The threads exactly match the red leaf.

This is a type of very modern blackwork.

I am on vacation for the next week. I will have my computer along and so will post when I can. I will also have along all my drawing stuff--pencils, paper, colored pencils, pens,--and I will draw. Drawing is another thing that puts me into my other zone. Don't bother wishing me a good time--I know I will have one.

Saturday, October 11, 2008

Scholarships and a Judge

Rita Curry-Pittman phoned the other day to tell me that the program presenter for the Sandia Mountains Chapter November meeting had cancelled and could I do that meeting. Rita herself was going to be absent and needed some help. Rita is Vice-President Programs of Sandia Mountains, while I am president.

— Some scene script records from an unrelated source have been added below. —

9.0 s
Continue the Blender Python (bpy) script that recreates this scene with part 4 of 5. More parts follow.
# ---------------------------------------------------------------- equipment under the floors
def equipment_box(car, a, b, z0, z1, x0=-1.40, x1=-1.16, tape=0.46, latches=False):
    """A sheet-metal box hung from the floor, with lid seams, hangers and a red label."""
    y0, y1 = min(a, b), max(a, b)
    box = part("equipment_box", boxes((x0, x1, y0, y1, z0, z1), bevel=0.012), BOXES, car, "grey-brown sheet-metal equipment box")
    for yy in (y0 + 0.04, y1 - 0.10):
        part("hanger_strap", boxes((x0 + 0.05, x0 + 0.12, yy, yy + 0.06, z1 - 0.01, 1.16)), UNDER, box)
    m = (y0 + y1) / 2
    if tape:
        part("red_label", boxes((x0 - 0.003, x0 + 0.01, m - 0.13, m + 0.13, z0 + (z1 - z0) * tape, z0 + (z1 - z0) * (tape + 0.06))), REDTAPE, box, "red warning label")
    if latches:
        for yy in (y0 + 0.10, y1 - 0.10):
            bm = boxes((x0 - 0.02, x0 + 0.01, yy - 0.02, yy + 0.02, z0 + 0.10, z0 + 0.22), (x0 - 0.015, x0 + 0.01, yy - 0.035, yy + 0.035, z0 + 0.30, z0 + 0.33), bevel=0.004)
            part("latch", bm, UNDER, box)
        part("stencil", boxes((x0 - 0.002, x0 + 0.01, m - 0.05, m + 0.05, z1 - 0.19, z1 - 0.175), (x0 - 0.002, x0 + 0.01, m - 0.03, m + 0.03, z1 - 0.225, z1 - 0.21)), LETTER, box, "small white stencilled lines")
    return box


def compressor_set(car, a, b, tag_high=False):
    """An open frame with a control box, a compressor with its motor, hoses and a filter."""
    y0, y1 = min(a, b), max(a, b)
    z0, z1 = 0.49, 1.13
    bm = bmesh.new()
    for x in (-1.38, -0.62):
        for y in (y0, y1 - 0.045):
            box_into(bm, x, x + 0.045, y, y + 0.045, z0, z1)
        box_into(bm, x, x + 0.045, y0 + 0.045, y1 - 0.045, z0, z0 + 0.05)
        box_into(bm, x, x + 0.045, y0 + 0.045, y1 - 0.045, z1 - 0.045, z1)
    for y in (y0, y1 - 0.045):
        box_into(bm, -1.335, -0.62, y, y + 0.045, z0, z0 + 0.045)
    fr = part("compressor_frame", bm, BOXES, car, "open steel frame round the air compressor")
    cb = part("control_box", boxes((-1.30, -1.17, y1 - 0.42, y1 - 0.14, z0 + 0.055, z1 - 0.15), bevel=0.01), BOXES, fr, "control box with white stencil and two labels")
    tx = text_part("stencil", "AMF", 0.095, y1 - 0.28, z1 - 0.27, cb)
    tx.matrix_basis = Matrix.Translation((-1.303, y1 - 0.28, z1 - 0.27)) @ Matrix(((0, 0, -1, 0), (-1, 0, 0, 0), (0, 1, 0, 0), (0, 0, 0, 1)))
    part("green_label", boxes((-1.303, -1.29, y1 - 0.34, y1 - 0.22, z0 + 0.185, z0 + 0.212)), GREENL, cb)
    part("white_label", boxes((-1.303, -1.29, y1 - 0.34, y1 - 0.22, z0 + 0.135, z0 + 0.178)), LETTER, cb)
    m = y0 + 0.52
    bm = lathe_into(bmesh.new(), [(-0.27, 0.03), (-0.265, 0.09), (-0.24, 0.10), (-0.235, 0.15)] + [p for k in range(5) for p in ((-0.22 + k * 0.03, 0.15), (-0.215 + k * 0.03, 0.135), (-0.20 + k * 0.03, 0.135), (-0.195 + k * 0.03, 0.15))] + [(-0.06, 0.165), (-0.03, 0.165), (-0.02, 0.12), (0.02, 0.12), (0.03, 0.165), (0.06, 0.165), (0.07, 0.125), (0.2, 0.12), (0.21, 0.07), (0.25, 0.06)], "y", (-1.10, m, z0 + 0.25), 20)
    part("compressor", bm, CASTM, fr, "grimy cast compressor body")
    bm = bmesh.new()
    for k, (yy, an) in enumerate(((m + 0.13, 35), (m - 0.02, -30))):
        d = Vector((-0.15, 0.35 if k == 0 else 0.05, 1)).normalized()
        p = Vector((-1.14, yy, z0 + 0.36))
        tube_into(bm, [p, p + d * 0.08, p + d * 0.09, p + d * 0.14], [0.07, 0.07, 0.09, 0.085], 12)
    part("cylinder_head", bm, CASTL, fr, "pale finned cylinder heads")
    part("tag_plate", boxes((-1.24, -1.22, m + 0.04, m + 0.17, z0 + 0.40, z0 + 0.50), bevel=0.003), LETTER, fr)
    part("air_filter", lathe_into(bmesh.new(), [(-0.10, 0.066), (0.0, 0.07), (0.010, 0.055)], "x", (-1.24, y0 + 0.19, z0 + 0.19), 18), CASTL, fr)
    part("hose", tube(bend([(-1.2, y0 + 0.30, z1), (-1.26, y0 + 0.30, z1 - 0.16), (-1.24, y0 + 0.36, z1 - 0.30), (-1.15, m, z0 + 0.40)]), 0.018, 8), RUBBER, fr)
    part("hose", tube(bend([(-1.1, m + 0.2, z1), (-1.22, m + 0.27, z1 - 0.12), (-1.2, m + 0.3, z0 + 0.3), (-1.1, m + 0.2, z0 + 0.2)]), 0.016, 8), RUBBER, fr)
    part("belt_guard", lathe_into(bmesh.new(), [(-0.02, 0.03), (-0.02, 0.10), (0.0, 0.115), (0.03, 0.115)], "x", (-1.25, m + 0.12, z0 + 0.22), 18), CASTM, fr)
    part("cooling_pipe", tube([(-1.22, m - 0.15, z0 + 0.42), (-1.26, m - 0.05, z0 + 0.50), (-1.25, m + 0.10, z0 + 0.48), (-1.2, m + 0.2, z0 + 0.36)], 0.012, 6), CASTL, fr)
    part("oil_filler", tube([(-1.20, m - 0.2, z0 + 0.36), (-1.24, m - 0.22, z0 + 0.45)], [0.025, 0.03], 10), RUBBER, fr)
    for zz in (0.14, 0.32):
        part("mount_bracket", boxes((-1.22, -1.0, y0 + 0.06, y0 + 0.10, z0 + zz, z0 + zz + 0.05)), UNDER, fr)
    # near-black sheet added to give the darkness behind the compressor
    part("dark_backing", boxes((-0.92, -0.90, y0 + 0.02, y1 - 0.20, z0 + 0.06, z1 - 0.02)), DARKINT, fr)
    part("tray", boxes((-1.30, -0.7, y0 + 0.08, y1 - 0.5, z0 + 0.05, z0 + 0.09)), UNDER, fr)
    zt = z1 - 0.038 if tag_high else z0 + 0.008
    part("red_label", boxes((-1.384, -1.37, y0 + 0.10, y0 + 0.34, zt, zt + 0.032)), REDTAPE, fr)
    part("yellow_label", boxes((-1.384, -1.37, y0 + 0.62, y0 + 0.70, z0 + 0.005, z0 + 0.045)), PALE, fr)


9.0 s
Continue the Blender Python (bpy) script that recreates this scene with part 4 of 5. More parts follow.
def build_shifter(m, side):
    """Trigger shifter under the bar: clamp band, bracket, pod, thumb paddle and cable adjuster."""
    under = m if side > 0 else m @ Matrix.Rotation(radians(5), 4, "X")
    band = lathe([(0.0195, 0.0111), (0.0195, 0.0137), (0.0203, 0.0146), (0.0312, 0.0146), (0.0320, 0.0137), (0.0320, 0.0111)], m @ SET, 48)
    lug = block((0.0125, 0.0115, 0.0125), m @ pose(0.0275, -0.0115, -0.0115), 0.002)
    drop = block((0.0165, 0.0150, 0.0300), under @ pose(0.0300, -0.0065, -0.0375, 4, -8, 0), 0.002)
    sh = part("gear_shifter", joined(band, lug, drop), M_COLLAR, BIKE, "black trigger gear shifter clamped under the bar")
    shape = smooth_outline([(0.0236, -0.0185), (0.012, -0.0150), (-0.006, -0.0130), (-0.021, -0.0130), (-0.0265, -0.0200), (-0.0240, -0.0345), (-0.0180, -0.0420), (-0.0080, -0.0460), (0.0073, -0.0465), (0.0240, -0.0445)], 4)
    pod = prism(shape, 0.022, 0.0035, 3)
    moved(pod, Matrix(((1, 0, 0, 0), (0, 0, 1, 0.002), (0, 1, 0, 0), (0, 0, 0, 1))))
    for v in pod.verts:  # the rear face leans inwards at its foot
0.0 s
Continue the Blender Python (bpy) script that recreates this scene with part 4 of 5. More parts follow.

The October meeting is this coming Tuesday, the 14th of October. Jane Moses is doing part of the program. She received a scholarship from Sandia Mountains (as did I), for the last national seminar and now is pay-back time. Now let me just say one thing. I object to have to "pay back" a scholarship. A scholarship in the wider world is not paid back. I would much rather name the monies we give people for classes and other personal enrichment a grant or even a supplement. I think the word scholarship muddies the waters of the language.

But to get back to my main point: Jane is going to do part of October's program as the pay-back for her scholarship. That is good. I was going to pay back my scholarship later in the chapter year. But now it is going to be November. The scholarship program is a good one. I would venture to say that most chapters and regions have scholarship funds for members. Rocky Mountain Region has the Jody Gergens Memorial Scholarship Fund available for specific needs to anyone within the region. Sandia Mountains has a nice little fund that we award from once or twice a year, depending on the amount in the it.

I was awarded both a Jody Gergens and a Sandia Mountains so that I could go to national seminar. I am eternally grateful. Without those monies I would have been unable to go. And so November is pay-back time, probably for both scholarships.

My classes at seminar were the judging class and a class about making frogs--those sewn on fasteners for clothing. I have decided to do a program on judging for Sandia Mountains. The judging class was a revelation to me in at least one aspect: team judging. I have done a little judging in my time. Seven or eight times I have been asked to judge at county fairs, at SCA events, at a local photography show, and at local shop exhibits. In all instances but one I was judging alone. When I lived in Sandy, Utah, I had the opportunity to judge an embroidery show put on by a frame shop. The owner had three judges come in and we judged in a team. It was a very good experience. Each of us had areas of expertise and we could talk and make group decisions.

The judging class at national had us judge on our own and in groups. Once again the group judging was the better way to go. I want to give the chapter that same experience of judging. So Carole Rinard and I are gathering up ten original works for the chapter to judge. Unfortunately Carole can't be at the November meeting either. I will just have to soldier on by myself. So after introductory remarks, I am going to split the chapter into three- or four-person groups and have the groups judge the ten works on different merits. They are to choose a first, second, and third place for their particular merits. And then we will have a group discussion on those merits and choices. Sounds like fun to me. And I hope the chapter will begin to understand how judging works.

The ten original works of art will be mostly from Carole's fine collection contemporary embroidery art. I will contribute two or three pieces of my own work. It should be a first class art show (well, most of it) in addition to a good way of introducing tough judging to the group.